⑯自分には、才能があると信じていた。
小学校入学前に、全く外遊びをしなかったかわりに、本ばかり読んで過ごした私は、スタート時点でとても有利だった。
学校で習うようなことは、姉たちのお下がりの本で、すでに知っていたから、テストで100点を取るのは簡単だった。
さすがに中学、高校ともなると、そう簡単にはいかなかったけれど、それでも努力すれば上位の成績が取れた。
私には、憧れている大学があった。そこで学びたい学問があった。
けれども大学進学は、言うまでもなく父に一蹴された。女だてらに大学なんて、もっての他だと。ますます生意気になって、嫁の貰い手がなくなるからと。
家を出て、アルバイトと奨学金で自立する、という生き方は、思い付きもしなかった。
私のまわりで、そんな女性は見たことがなかった。あのころの女性の大学進学率は、まだ10%程度だったと思う。
未成年の私は、あくまでも父の支配下にあって、何事も父の許可なくしては決定することができないのだと、思い込まされていた。
けれども時代は明らかに変わりつつあって、当時「自己実現」という言葉が流行りはじめていた。
私は何としても自己実現を果たし、何者か、になりたかった。透明人間ではなく、一人でも二人でもいいから、誰かに称賛される何者か、に。

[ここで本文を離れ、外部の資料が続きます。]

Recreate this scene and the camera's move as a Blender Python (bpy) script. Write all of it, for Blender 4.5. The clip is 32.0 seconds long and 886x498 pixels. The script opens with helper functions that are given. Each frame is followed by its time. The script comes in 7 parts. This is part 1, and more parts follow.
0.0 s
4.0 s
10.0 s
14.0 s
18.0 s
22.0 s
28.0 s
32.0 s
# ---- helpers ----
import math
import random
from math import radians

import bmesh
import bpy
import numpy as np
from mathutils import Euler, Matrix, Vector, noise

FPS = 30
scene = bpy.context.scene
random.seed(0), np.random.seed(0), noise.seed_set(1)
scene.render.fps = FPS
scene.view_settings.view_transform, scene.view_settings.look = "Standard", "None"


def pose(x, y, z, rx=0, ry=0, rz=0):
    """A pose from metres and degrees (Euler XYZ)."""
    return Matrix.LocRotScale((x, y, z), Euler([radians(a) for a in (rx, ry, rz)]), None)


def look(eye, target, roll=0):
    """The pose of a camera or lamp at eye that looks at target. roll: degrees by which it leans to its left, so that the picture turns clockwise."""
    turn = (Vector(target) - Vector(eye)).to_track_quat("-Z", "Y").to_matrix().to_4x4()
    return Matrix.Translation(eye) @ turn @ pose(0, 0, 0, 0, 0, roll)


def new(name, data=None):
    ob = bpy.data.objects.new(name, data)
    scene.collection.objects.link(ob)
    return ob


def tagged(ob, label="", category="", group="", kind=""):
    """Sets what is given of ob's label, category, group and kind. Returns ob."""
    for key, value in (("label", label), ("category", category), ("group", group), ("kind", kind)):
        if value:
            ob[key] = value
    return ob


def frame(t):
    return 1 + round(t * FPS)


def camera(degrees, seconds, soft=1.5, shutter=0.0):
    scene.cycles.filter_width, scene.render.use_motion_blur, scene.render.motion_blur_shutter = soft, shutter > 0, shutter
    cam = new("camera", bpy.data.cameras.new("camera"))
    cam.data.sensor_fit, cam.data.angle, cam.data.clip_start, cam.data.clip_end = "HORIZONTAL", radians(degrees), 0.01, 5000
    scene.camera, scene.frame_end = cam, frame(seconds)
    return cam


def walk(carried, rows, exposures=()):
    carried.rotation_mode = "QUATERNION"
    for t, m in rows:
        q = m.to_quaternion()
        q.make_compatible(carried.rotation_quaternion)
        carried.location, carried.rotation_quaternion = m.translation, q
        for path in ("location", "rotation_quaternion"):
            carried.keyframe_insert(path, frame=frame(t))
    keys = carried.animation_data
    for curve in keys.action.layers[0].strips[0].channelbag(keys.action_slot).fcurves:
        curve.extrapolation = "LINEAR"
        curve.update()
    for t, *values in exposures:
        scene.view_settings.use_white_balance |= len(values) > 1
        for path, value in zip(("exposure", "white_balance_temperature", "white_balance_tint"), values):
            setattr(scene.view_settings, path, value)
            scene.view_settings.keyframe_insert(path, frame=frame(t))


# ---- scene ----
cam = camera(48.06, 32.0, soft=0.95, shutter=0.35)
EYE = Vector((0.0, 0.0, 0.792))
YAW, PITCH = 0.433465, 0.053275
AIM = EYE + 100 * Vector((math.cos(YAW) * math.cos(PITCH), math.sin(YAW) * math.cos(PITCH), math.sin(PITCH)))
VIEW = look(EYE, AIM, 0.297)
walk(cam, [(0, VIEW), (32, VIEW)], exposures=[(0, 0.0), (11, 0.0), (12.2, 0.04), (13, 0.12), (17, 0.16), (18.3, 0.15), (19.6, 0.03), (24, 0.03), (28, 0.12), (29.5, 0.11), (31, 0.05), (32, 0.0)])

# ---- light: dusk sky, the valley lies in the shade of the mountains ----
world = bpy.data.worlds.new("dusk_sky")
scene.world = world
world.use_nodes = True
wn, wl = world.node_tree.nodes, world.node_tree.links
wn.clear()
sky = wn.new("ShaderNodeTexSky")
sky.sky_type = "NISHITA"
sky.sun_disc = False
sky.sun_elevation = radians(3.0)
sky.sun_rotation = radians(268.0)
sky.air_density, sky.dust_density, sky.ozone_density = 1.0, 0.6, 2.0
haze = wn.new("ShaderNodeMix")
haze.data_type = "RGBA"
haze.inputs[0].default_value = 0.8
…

私は、大学進学が許されないなら、独学で勉強しよう、と決めた。
年間200冊のペースで、手当たり次第に本を読み、映画、舞台、展覧会と足を運び、何かにつき動かされるように、自分の周りを、知識の壁で頑丈に固めていく。睡眠を削ることなんて気にも留めず、むさぼるように、知らないことを知る作業を重ねた。

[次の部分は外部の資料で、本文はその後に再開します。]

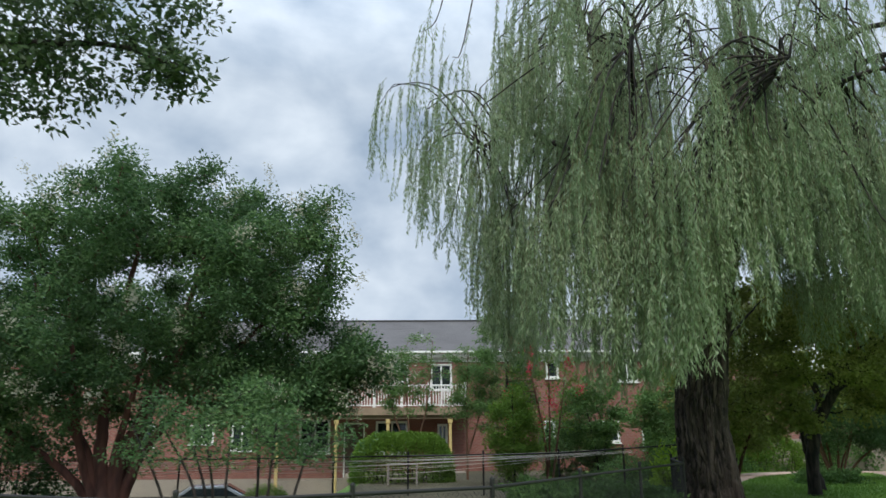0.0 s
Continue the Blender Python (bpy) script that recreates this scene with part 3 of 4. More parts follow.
fence("fence", "black chain-link fence with round rail beside the walk", [(-4.6, 8.4), (-2.3, 7.2), (0.8, 9.0), (5.2, 15.2), (5.75, 17.6), (7.6, 21.9)], [1.04, 1.04, 1.04, 1.08, 1.1, 1.1], 2.3, IRON)
fence("fence", "tall black chain-link fence along the back of the yard", [(-16.0, 22.0), (-4.7, 21.9), (3.8, 21.4), (7.65, 22.05)], [1.02, 1.08, 1.17, 1.38], 2.1, IRON, 0.09)
fence("fence", "green chain-link fence round the planted bed", [(7.7, 22.0), (9.4, 24.8), (9.8, 27.8)], [1.1, 1.0, 1.0], 2.0, IRON)

rng = np.random.default_rng(5)
for k in range(13):
    a = np.array([-12 + rng.uniform(-2, 1), 21.3 + rng.uniform(-0.5, 0.2), rng.uniform(0.55, 1.10)])
    b = np.array([4.2 + rng.uniform(-0.4, 2.6), 21.0 + rng.uniform(-0.3, 0.2), 1.20 + rng.uniform(-0.04, 0.06)])
    if k % 4 == 3:
        a = np.array([-4 + rng.uniform(-1, 1), 20.6, rng.uniform(0.5, 0.8)])
    s = np.linspace(0, 1, 24)[:, None]
    p = a + (b - a) * s
    p[:, 2] -= 0.16 * np.sin(np.pi * s[:, 0]) * rng.uniform(0.3, 1.1)
    v, f = tube(p, np.full(24, 0.0048), 5)
    ob = part("clothesline", joined("clothesline", [(v, f)]), CORD)
    tagged(ob, "slack white clothesline cord strung along the fence", "clothesline", "clotheslines over the yard")

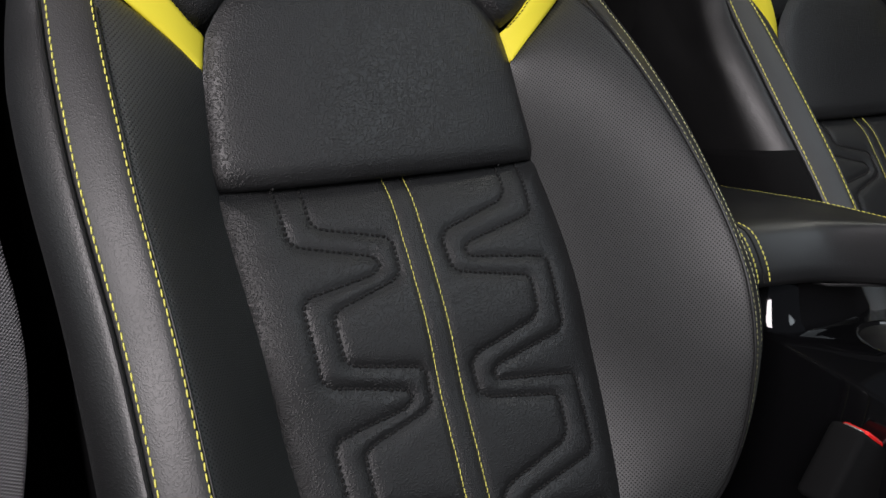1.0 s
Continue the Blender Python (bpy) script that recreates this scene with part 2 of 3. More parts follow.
def sheet(P, out, recess=0.0025, roll=0.005, sides="lrbt", skirt=0.012, extra=None, origin=(0, 0, 0), planar=False):
    """A padded panel over the grid P[row, column]: borders named in sides roll down into the seam and turn in by a skirt.
    out: a direction that the panel faces. extra: height over the panel at each vertex. Returns a bmesh with metre UVs."""
    P = np.array(P, float)
    n = normals_of(P)
    if np.sum(n * np.array(out)) < 0:
        n = -n
        turned = True
    else:
        turned = False
    au, av = arc(P, 1), arc(P, 0)
    d = np.full(P.shape[:2], 9.0)
    if "l" in sides: d = np.minimum(d, au)
    if "r" in sides: d = np.minimum(d, au[:, -1:] - au)
    if "b" in sides: d = np.minimum(d, av)
    if "t" in sides: d = np.minimum(d, av[-1:, :] - av)
    off = -recess * np.exp(-((d / roll) ** 1.4))
    if extra is not None:
        off = off + extra
    Q = P + n * off[..., None] - np.array(origin)
    bm = bmesh.new()
    uvl = bm.loops.layers.uv.new("UVMap")
    mid = au.shape[1] // 2
    if planar == 2:
        flat = P.reshape(-1, 3)
        side, along = np.linalg.svd((flat - flat.mean(0))[::7], full_matrices=False)[2][[1, 0]]
        U, V = P @ side, P @ along
    elif planar:
        U, V = P[..., 0], P[..., 2] * 1.06
    else:
        U, V = au - au[:, mid:mid + 1], av
    rows, cols = Q.shape[:2]
    verts = [[bm.verts.new(Q[i, j]) for j in range(cols)] for i in range(rows)]

    def quad(vs, uvs):
        if len(set(vs)) < 3:
            return
        try:
            fc = bm.faces.new(vs[::-1] if turned else vs)
        except ValueError:
            return
        for lp, uvv in zip(fc.loops, uvs[::-1] if turned else uvs):
            lp[uvl].uv = uvv

    for i in range(rows - 1):
        for j in range(cols - 1):
            quad([verts[i][j], verts[i][j + 1], verts[i + 1][j + 1], verts[i + 1][j]],
                 [(U[a, b], V[a, b]) for a, b in ((i, j), (i, j + 1), (i + 1, j + 1), (i + 1, j))])
    if skirt:
        ring = []
        if "b" in sides: ring.append([(0, j) for j in range(cols)])
        if "r" in sides: ring.append([(i, cols - 1) for i in range(rows)])
        if "t" in sides: ring.append([(rows - 1, j) for j in range(cols - 1, -1, -1)])
        if "l" in sides: ring.append([(i, 0) for i in range(rows - 1, -1, -1)])
        for edge in ring:
            low = [bm.verts.new(Q[a] - n[a] * skirt) for a in edge]
            for k in range(len(edge) - 1):
                a, b = edge[k], edge[k + 1]
                quad([verts[b[0]][b[1]], verts[a[0]][a[1]], low[k], low[k + 1]],
                     [(U[b], V[b]), (U[a], V[a]), (U[a], V[a]), (U[b], V[b])])
    bmesh.ops.remove_doubles(bm, verts=bm.verts, dist=1e-5)
    return bm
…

私は今でも、頭が悪い、とか、バカだ、と、言われることに異常なまでに反応する自分を知っている。それは例えば、ブスだ、とか、ババアだ、とか言われることの何倍も強く、深く傷付いてしまう。
私たち三人姉妹に対して、父の望んでいることは生涯はっきりしていて、一切ブレることはなかった。
女子どもは、男に従い、ひたすら尽くすべき。
娘時代は親を敬い、嫁いでからは婚家と夫に仕える。
女に教養は必要だが、学問はいらない。
あたかも封建時代のような、これらの価値観は、私が学校で習った男女平等思想とはかけ離れていた。
現実には、どちらが嘘つきだったのか?
それは学校。
最初に就職した会社では、女子社員だけ出社時刻が30分早く定められ、掃除当番とお茶当番があった。そして同じ仕事内容でも、スカートの制服を強制された。
手取り9万円は、当時の相場からしても安過ぎたが、次の年の男子新入社員の手取りが16万円と聞いて、怒りよりも脱力した。
私は転職するために、週に二回、夜間学校に通い、人脈を作り、節約して貯金した。
転職し、実績を作り、独立してフリーランスに。バブル景気もあって収入は一気に増えたが、その代わり、セクハラ、パワハラをしない取引先はなかった。
下品な下ネタに笑顔で付き合い、膝に置かれた汚い手を気分を損ねないように注意深く外し、くだらないデュエットのマイクを握る。
担当者に気に入られると、それだけで仕事は増えた。けれどもそれは、私の思い描いていた「自己実現」を果たした姿ではなかった。媚びて仕事を得る、惨めなフリーランサーの姿そのものだった。
自分には、才能があると信じていた。
その上で、更に努力を惜しまないのだから、人の何倍も努力したのだから、欲しい物は手に入るに違いないと信じていた。
欲しいもの。
称賛。ポジション。新人賞。大きな仕事。やりがい。
けれどもそれは、幻想だった。何一つ手には入らず、ただ挫折感だけが残った。
特別な才能に恵まれていなくても、等身大の自分を肯定し、受け止めることができていたなら、私には、違った未来があったかもしれない。
結婚して何年か経ち、子どもたちにまだまだ手がかかるころ夫に、上から目線で言われたことがある。
そんなに「学歴コンプレックス」があるなんて知らなかった。
どうしても行きたいなら、今から大学に行けばいい。
家事と育児の手を抜かずに、ちゃんとしてくれるなら、俺は反対はしないよ。
彼はそれが、どれほど無茶で、残酷なことを言っているのか、何の自覚もなく無邪気に言い放つ。私は余計、苦しく辛く、絶望的な気分になった。
こうして私には「学歴コンプレックス」という名前がついた。